STATED GOAL → Without the pictures, set down every line of the data exactly.

____________________

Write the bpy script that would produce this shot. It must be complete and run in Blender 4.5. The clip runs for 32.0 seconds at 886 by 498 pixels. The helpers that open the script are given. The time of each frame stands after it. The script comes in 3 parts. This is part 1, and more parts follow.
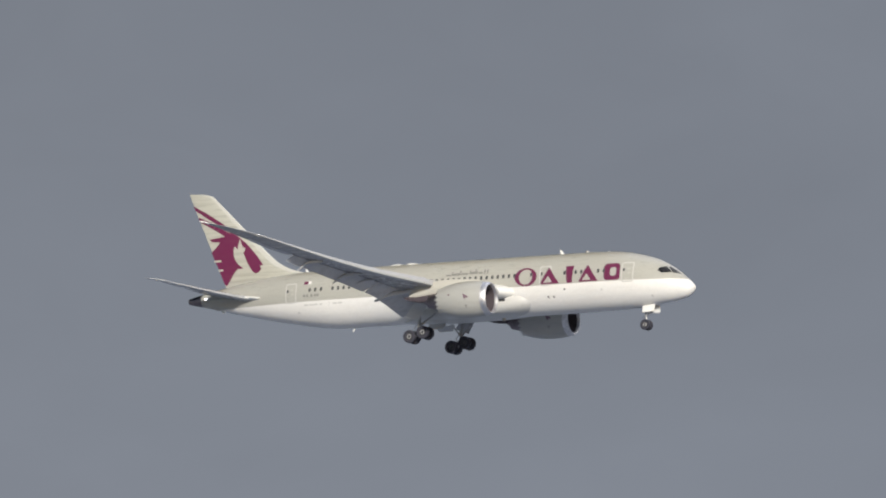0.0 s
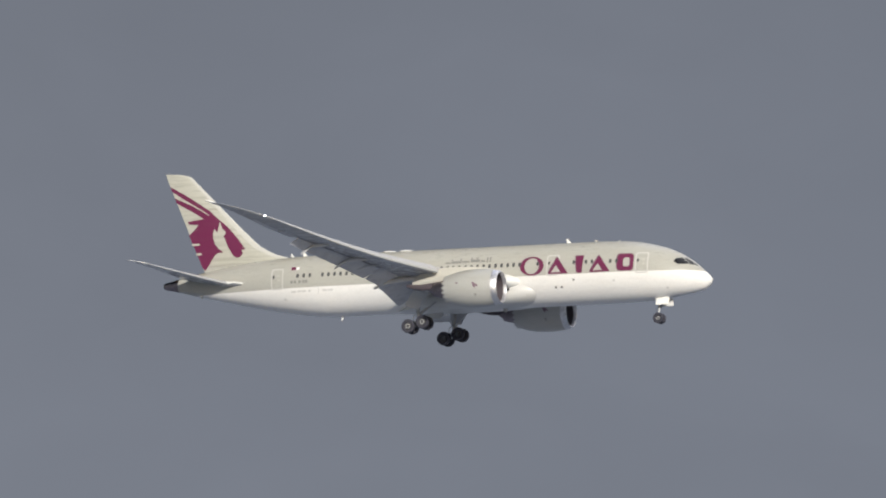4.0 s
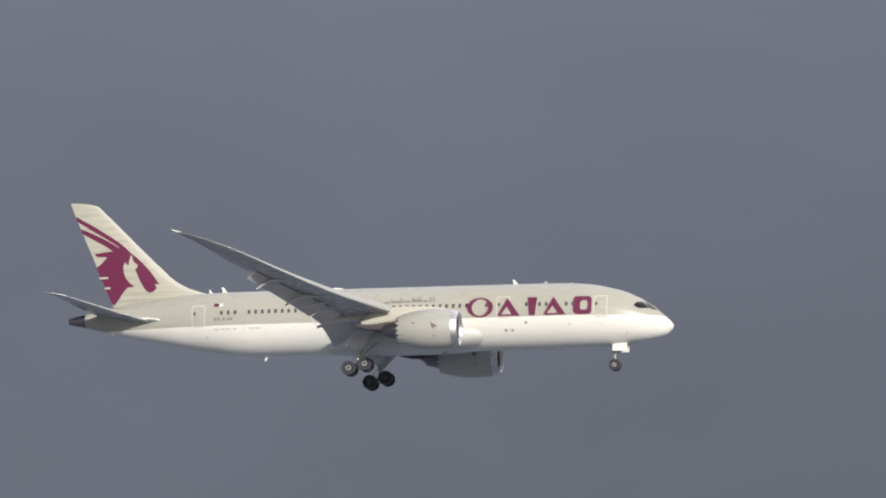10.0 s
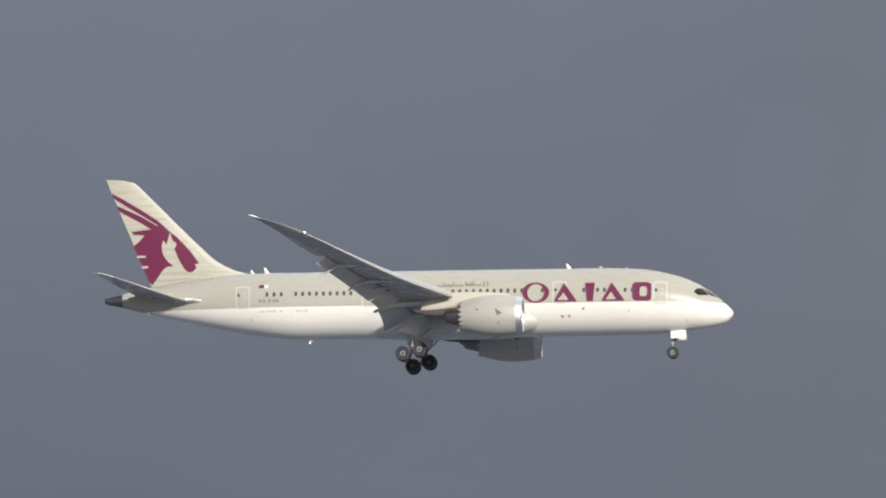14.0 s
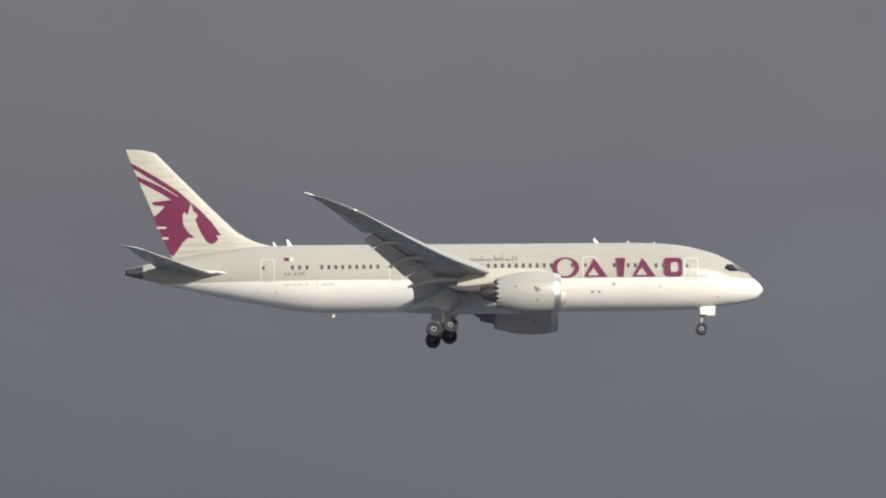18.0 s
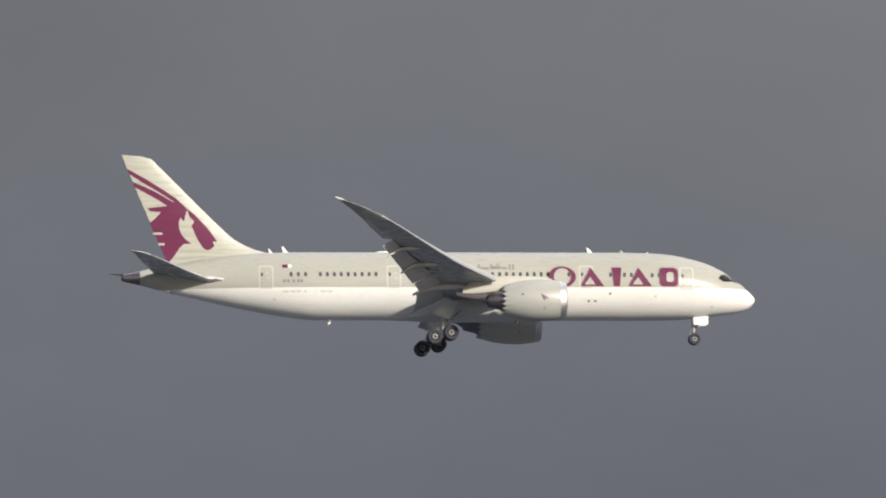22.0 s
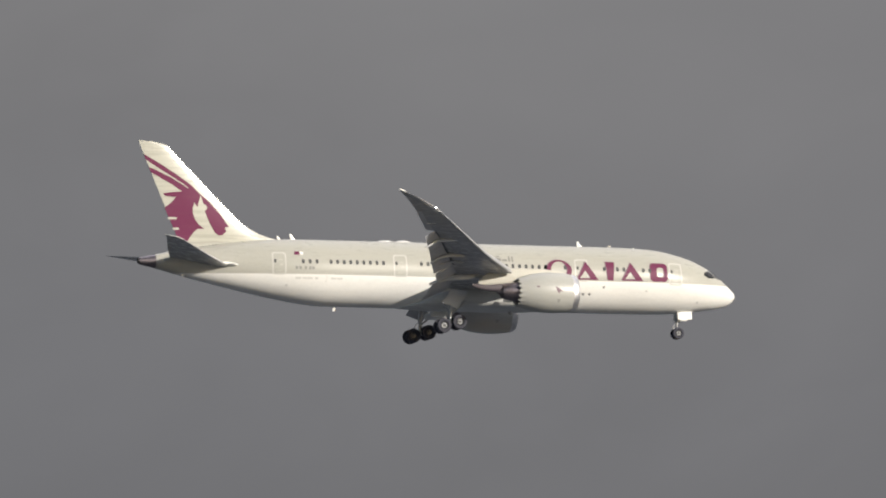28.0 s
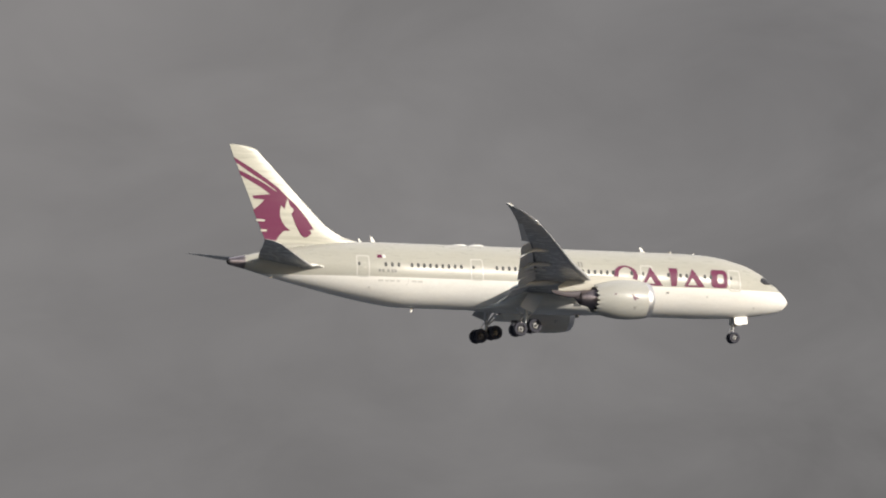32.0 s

____________________

ANSWER FOR THE TASK →
Write the bpy script that would produce this shot. It must be complete and run in Blender 4.5. The clip runs for 32.0 seconds at 886 by 498 pixels. The helpers that open the script are given. The time of each frame stands after it. The script comes in 3 parts. This is part 1, and more parts follow.
0.0 s
4.0 s
10.0 s
14.0 s
18.0 s
22.0 s
28.0 s
32.0 s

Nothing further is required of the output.